To its credit the Government seems to have recognized this and has appointed its National Innovation and Competitiveness Council. According to Minister King “the critical role of this council is immediate in that it has to seek measures to increase the productivity and, more positively, the competitiveness of our on-shore businesses”.
The Council needs to avoid falling into the trap of seeking to emulate other countries that are of higher rank on the competitiveness index.
Much of what is measured on the competitiveness index has to do with those institutions, laws, incentives, and infrastructure that facilitate direct foreign investment. Trinidad and Tobago has had one of the highest levels of foreign investment inflows in Latin America over the last ten years. But these were largely based on a competitive natural resource (gas) platform. The Council will have to spend some time mapping what might be required to specifically take budding T&T firms, first to regional and then to global level. Much of what has transpired as national policy for competitiveness in the past has focused largely on macro level initiatives. But as the late Lloyd Best has repeated said, emphasis should be placed at the level of the firm.

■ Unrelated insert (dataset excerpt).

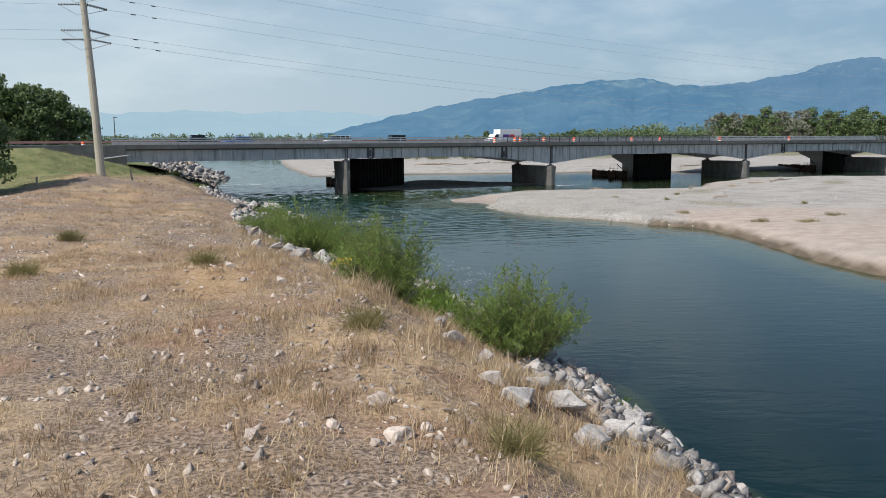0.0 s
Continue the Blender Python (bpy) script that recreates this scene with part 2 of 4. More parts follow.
def ground_material():
    """Soil, dry grass, green grass, gravel, sand and river bed, by the masks that the land carries."""
    m = bpy.data.materials.new("land")
    m.use_nodes = True
    n, l = m.node_tree.nodes, m.node_tree.links
    p = n["Principled BSDF"]
    p.inputs["Roughness"].default_value = 0.95
    geo = n.new("ShaderNodeNewGeometry")

    def tex(scale, detail=6):
        q = n.new("ShaderNodeTexNoise")
        q.inputs["Scale"].default_value, q.inputs["Detail"].default_value = scale, detail
        l.new(geo.outputs["Position"], q.inputs["Vector"])
        return q.outputs["Fac"]

    def span(v, a, b, lo=0.0, hi=1.0):
        q = n.new("ShaderNodeMapRange")
        q.inputs["From Min"].default_value, q.inputs["From Max"].default_value = a, b
        q.inputs["To Min"].default_value, q.inputs["To Max"].default_value = lo, hi
        l.new(v, q.inputs["Value"])
        return q.outputs["Result"]

    def blend(f, a, b):
        q = n.new("ShaderNodeMix")
        q.data_type = "RGBA"
        l.new(f, q.inputs[0])
        for s, v in ((6, a), (7, b)):
            if isinstance(v, tuple):
                q.inputs[s].default_value = (*v, 1)
            else:
                l.new(v, q.inputs[s])
        return q.outputs[2]

    def mask(name):
        q = n.new("ShaderNodeAttribute")
        q.attribute_name = name
        return q.outputs["Fac"]

    big, mid, fine = tex(0.12), tex(0.9), tex(7.0, 10)
    soil = blend(span(fine, 0.39, 0.62), (0.095, 0.068, 0.05), (0.38, 0.285, 0.21))
    straw = blend(span(fine, 0.3, 0.7), (0.29, 0.205, 0.12), (0.49, 0.37, 0.235))
    base = blend(span(mid, 0.42, 0.60), soil, straw)
    gold = blend(span(fine, 0.3, 0.7), (0.30, 0.19, 0.10), (0.47, 0.33, 0.19))
    base = blend(span(big, 0.50, 0.62), base, gold)
    dirt = blend(span(tex(14.0, 8), 0.40, 0.61), (0.085, 0.064, 0.05), (0.34, 0.265, 0.21))
    base = blend(span(tex(0.17, 5), 0.465, 0.58, 0.0, 0.9), base, dirt)
    rust = blend(span(fine, 0.3, 0.7), (0.20, 0.115, 0.07), (0.36, 0.245, 0.165))
    base = blend(span(tex(0.33, 6), 0.50, 0.63, 0.0, 0.85), base, rust)
    # ground among the riprap is painted dark for the shade in its gaps
    base = blend(mask("rubble_shade"), base, blend(span(tex(4.0), 0.4, 0.6), (0.045, 0.04, 0.036), (0.17, 0.15, 0.13)))
    green = blend(span(mid, 0.35, 0.65), (0.075, 0.11, 0.03), (0.18, 0.195, 0.075))
    base = blend(mask("green"), base, green)
    gravel = blend(span(tex(5.0, 8), 0.35, 0.65), (0.27, 0.25, 0.225), (0.51, 0.48, 0.44))
    vor = n.new("ShaderNodeTexVoronoi")
    vor.inputs["Scale"].default_value = 6.5
    l.new(geo.outputs["Position"], vor.inputs["Vector"])
    sepc = n.new("ShaderNodeSeparateColor")
    l.new(vor.outputs["Color"], sepc.inputs["Color"])
    cob = blend(span(sepc.outputs["Red"], 0.0, 1.0), (0.27, 0.25, 0.225), (0.58, 0.56, 0.52))
    cob = blend(span(vor.outputs["Distance"], 0.35, 0.6, 0.0, 0.8), cob, (0.17, 0.155, 0.14))
    gravel = blend(span(tex(0.35), 0.38, 0.55), cob, gravel)
    gravel = blend(span(tex(0.45, 8), 0.50, 0.66, 0.0, 0.55), gravel, blend(span(tex(9.0), 0.4, 0.6), (0.20, 0.18, 0.16), (0.42, 0.39, 0.35)))
    base = blend(mask("gravel"), base, gravel)
    sand = blend(span(mid, 0.35, 0.65), (0.35, 0.285, 0.24), (0.45, 0.375, 0.32))
    base = blend(mask("sand"), base, sand)
    # wet ground; the same dark tone also carries the shade on the shoal
    base = blend(mask("wet"), base, blend(span(mid, 0.35, 0.65), (0.095, 0.073, 0.05), (0.17, 0.132, 0.092)))
    l.new(base, p.inputs["Base Color"])
    bp = n.new("ShaderNodeBump")
    bp.inputs["Strength"].default_value, bp.inputs["Distance"].default_value = 0.6, 0.12
    l.new(fine, bp.inputs["Height"])
    l.new(bp.outputs["Normal"], p.inputs["Normal"])
    return m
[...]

We need to find out who is doing what where, and what kind of assistance they need to enhance their productivity and competitiveness.
We will discover that Best’s views resonates with Michael Porter, contemporary competitiveness guru, who argues that it is firms and not nations that compete. Where possible, greatest emphasis needs to be placed on firms that are not net users of foreign exchange but make most use of national raw material or have the capacity to generate high value-added locally.
We all agree that the productive capacity of the onshore sector of the economy must be expanded and brought to international competitiveness so that the economy as a whole can now export.
The challenge is, are we prepared to do the work required to properly plan and execute the appropriate strategy? Or will be go after the most simplistic solutions while waiting on a fresh round of offshore investment to deliver us from evil?